To prevent modal fatigue:

  1. Never show the same modal type twice in a row
  2. Weight toward faster modals during high-volume periods
  3. Save deep modals (Report Card, Retrospective) for milestone reviews
  4. Introduce new modals gradually — start with 5, add new ones weekly
  5. Track per-modal engagement — if completion rates drop for a modal type, rotate it out temporarily
  6. Let the operator request favorites — "I want the Tinder Swipe for this batch"

Summary

This collection provides 25 distinct modal types covering every HITL scenario in the GooseFactory pipeline:

  • 4 Quick Decision modals (Traffic Light, Quick Pulse, Emoji Scale, Tinder Swipe)
  • 4 Deep Assessment modals (Report Card, Judge's Scorecard, Checklist Ceremony, Spotlight)
  • 3 Comparison modals (Side-by-Side Arena, Before/After, Ranking Arena)
  • 3 Gamified modals (Speed Round, Slot Machine, Applause Meter)
  • 3 Estimation/Prediction modals (Priority Poker, Confidence Meter, Crystal Ball)
  • 3 Subjective/Emotional modals (Thermometer, Mood Ring, Voice of Customer)
  • 3 Structured Process modals (Mission Briefing, Decision Tree, Retrospective Board)
  • 2 Urgency/Time modals (Hot Take, Speed Round)
  • 1 Aggregate Overview modal (War Room Dashboard)

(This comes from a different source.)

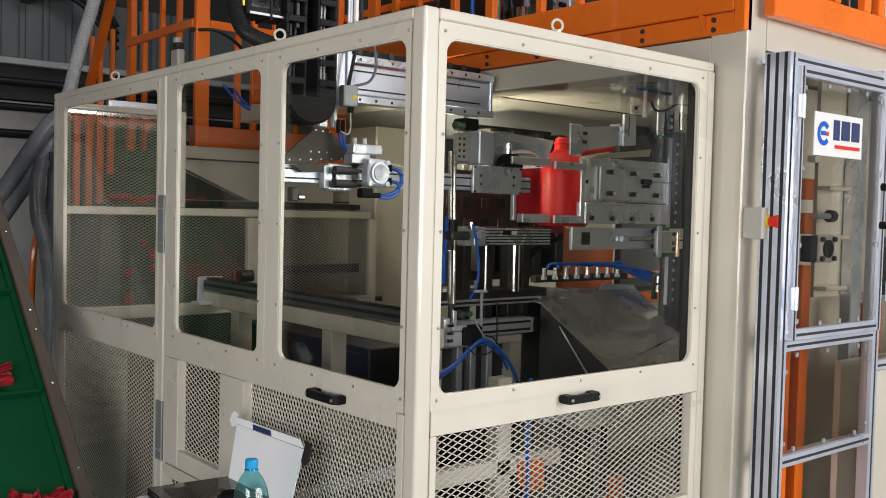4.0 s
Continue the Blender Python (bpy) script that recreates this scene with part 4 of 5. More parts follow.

Every modal captures hidden behavioral metrics (response time, hover patterns, hesitation, order effects) that enrich the training signal far beyond what explicit ratings provide.

Total estimated implementation time: ~2-3 days for the full collection using the shared component library, with the simpler modals (Traffic Light, Quick Pulse, Emoji Scale) buildable in <1 hour each.


Document created for GooseFactory HITL system. All modals designed for MCP App iframe rendering.